Kasus Korupsi Bantuan Perumahan di Sumenep Rp109,8 Miliar Naik ke Penyidikan
SURABAYA, iNews.id - Kejaksaan Tinggi (Kejati) Jawa Timur meningkatkan status kasus korupsi Bantuan Stimulan Perumahan Swadaya (BSPS) di Sumenep tahun 2024 ke penyidikan.
Penyidik telah memeriksa 250 saksi penerima bantuan di Kejaksaan Negeri (Kejari) Sumenep, Islamic Center Sumenep dan pemeriksaan ke beberapa desa. Pemeriksaan juga dilakukan di Kejati Jatim.
Kepala Asisten Pidana Khusus (Aspidsus) Kejati Jatim, Saiful Bahri Siregar mengatakan, pemeriksaan dilakukan terhadap Pejabat Pembuat Komitmen (PPK), Kepala Desa, Usaha Dagang/Toko Bangunan, Tenaga Fasilitator Lapangan dan pihak-pihak lainnya.
Pada 7 Juli 2025, Tim Penyelidik Kejati Jatim melaporkan hasil dan melakukan gelar perkara dengan hasil sepakat untuk ditingkatkan ke tahap Penyidikan.
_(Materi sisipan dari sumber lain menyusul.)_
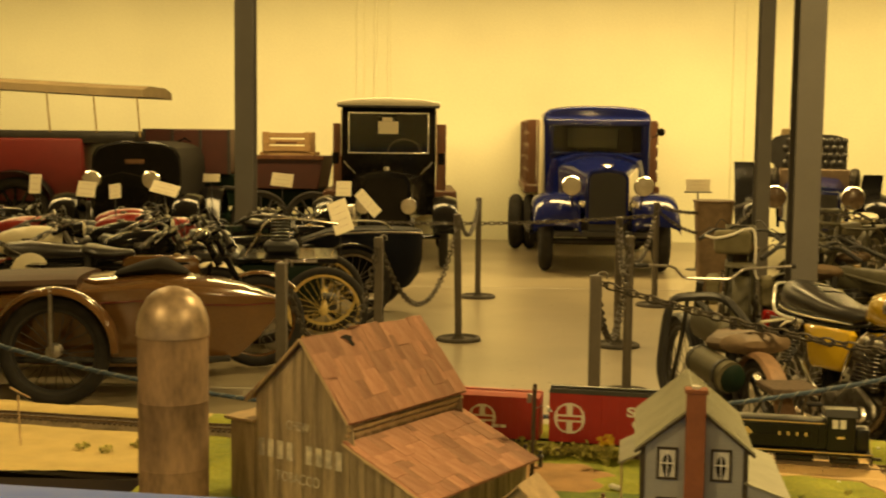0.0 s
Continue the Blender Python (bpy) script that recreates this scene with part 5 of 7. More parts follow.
def stake_rack(parent, x, y0, y1, z0, z1, slats, material):
    """Slatted side rack in the plane x."""
    h = (z1 - z0) / slats
    for k in range(slats):
        part("rack_slat", B(x - 0.011, x + 0.011, y0, y1, z0 + k * h + h * 0.12, z0 + (k + 1) * h - h * 0.12, bevel=0.003), material, parent)
    for i in range(4):
        y = y0 + 0.05 + (y1 - y0 - 0.1) * i / 3
        part("rack_stake", B(x - 0.032, x - 0.011, y - 0.03, y + 0.03, z0 - 0.08, z1, bevel=0.003), material, parent)


def rack_front(parent, x0, x1, y, z0, z1, boards, material):
    h = (x1 - x0) / boards
    for k in range(boards):
        part("rack_board", B(x0 + k * h + 0.004, x0 + (k + 1) * h - 0.004, y - 0.012, y + 0.012, z0, z1, bevel=0.003), material, parent)


# blue stake truck
bt = thing("truck", pose(1.255, 15.2, 0, 0, 0, 1.0), "glossy dark blue vintage stake truck with black grille", "truck", "trucks along the wall")
for s in (-1, 1):
    car_wheel(bt, s * 0.70, 0.36, 0.385, 0.17, 10, BLACK_SATIN, disc=True)
    for dx in (0.77, 0.98):
        car_wheel(bt, s * dx, 3.35, 0.40, 0.22, 10, BLACK_SATIN, disc=True)
    sweep_guard(bt, 0.30 if s > 0 else -0.87, 0.87 if s > 0 else -0.30, arc_pts(0.38, 0.42, 0.52, 160, 20, 16) + [(1.0, 0.46), (1.25, 0.44)], BLUE, 0.03, 0.10)
    part("wing_apron", loft(bmesh.new(), [oval(s * x, y, z, 0.02, h, 12, 2.2, "y") for x, y, z, h in ((0.48, 0.10, 0.74, 0.14), (0.44, 0.45, 0.78, 0.16), (0.43, 0.95, 0.66, 0.14))]), BLUE, bt)
    round_lamp(bt, s * 0.425, -0.06, 1.05, 0.115, CHROME)
    part("lamp_bar_post", rod(bmesh.new(), (s * 0.40, 0.02, 0.78), (s * 0.425, 0.0, 0.97), 0.018, n=8), BLUE, bt)
    part("running_board", B(s * 0.90 if s < 0 else 0.55, -0.55 if s < 0 else 0.90, 1.2, 2.3, 0.40, 0.44, bevel=0.01), BLACK_SATIN, bt)
    part("horn", ball(bmesh.new(), (s * 0.30, -0.10, 0.84), (0.045, 0.06, 0.045)), CHROME, bt)
# hood: narrow at the grille, wide at the cab
half = [(1.0, 0.0), (1.0, 0.30), (1.0, 0.60), (1.0, 0.74)] + [(0.90 + 0.10 * math.cos(math.radians(q)), 0.74 + 0.13 * math.sin(math.radians(q))) for q in (20, 40, 60, 78)] + [(0.75, 0.905), (0.55, 0.945), (0.35, 0.975), (0.15, 0.995)]
outline = half + [(0.0, 1.0)] + [(-cx, cz) for cx, cz in reversed(half)]
sec = []
for k in range(13):
    v = k / 12
    w, z0, z1 = 0.235 + 0.265 * v ** 0.92, 0.72 - 0.06 * v, 1.235 + 0.165 * math.sin(v * 1.45)
    sec.append([Vector((w * cx, 1.18 * v, z0 + (z1 - z0) * cz)) for cx, cz in outline])
hood = part("hood", loft(bmesh.new(), sec), BLUE, bt)
for s in (-1, 1):
    rings = [[Vector((s * (w + o) * c, y, z0 + (z1 - z0) * k)) for o, c, k in ((0.002, 1, 0.08), (0.014, 1, 0.08), (0.014, 1, 0.74), (0.014, 0.99, 0.79), (0.002, 0.99, 0.79), (0.002, 1, 0.74))] for y, w, z0, z1 in ((0.03, 0.246, 0.72, 1.240), (0.30, 0.310, 0.705, 1.294), (0.75, 0.412, 0.682, 1.367), (1.14, 0.493, 0.662, 1.397))]
    part("hood_side", loft(bmesh.new(), rings), CREAM if s > 0 else BLUE, hood, "pale cream hood side" if s > 0 else "")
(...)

Hal ini tertuang dalam surat perintah penyidikan Kepala Kejati Jatim nomor : Print-1052/M.5/Fd.2/07/2025 tanggal 7 Juli 2025 perihal dugaan Tindak Pidana Korupsi Program BSPS di Sumenep tahun 2024.
“Dari hasil penyelidikan tersebut, tim berkesimpulan bahwa ditemukan bukti permulaan yang cukup telah terjadi tindak pidana," kata Saiful Bahri Siregar, Selasa (8/7/2025).
Dia menjelaskan, saat ini, tim penyidik melakukan penggeledahan di enam lokasi rumah pihak-pihak terkait di Sumenep yang diduga menyimpan dokumen atau surat, hasil tindak pidana dan barang bukti elektronik.
Penggeledahan dan penyitaan bertujuan mengamankan surat atau dokumen, barang bukti elektronik untuk tidak dihilangkan. Penggeledahan juga dilakukan di 2 lokasi di Kota Surabaya.
“Pada saat melakukan penggeledahan, kami temukan dokumen yang berhubungan dengan kegiatan BSPS, barang bukti elektronik (handphone, laptop dan rekaman suara) dan hasil tindak pidana,” ujarnya.
Dia mengingatkan agar saksi-saksi yang dipanggil untuk memberikan keterangan di hadapan penyidik untuk kooperatif dan memberikan keterangan sesuai dengan keadaan yang sebenarnya.
“Jangan terpengaruh dengan bujukan, arahan atau permintaan dari orang-orang tertentu. Jika memberikan keterangan yang tidak benar akan dikenakan pasal 22 UU Nomor 31 tahun 1999 tentang tipikor,” katanya.
Saiful juga menjelaskan bahwa program BSPS ini menggunakan dana APBN sebesar Rp109,8 miliar. Dana itu untuk rehabilitasi rumah yang tidak layak huni dengan jumlah penerima 5.490 orang. Masing-masing penerima mendapat bantuan Rp20 juta. Rinciannya, Rp17,5 juta untuk membeli bahan dan Rp2,5 juta untuk upah tukang.
“Dari Rp17,5 juta untuk pembelian bahan, ada pemotongan sekitar Rp5 juta. Dari Rp5 juta itu, Rp4 juta untuk pembelian kegiatan dan Rp1 juta untuk biaya administrasi. Rata-rata semua penerima dipotong,” ungkapnya.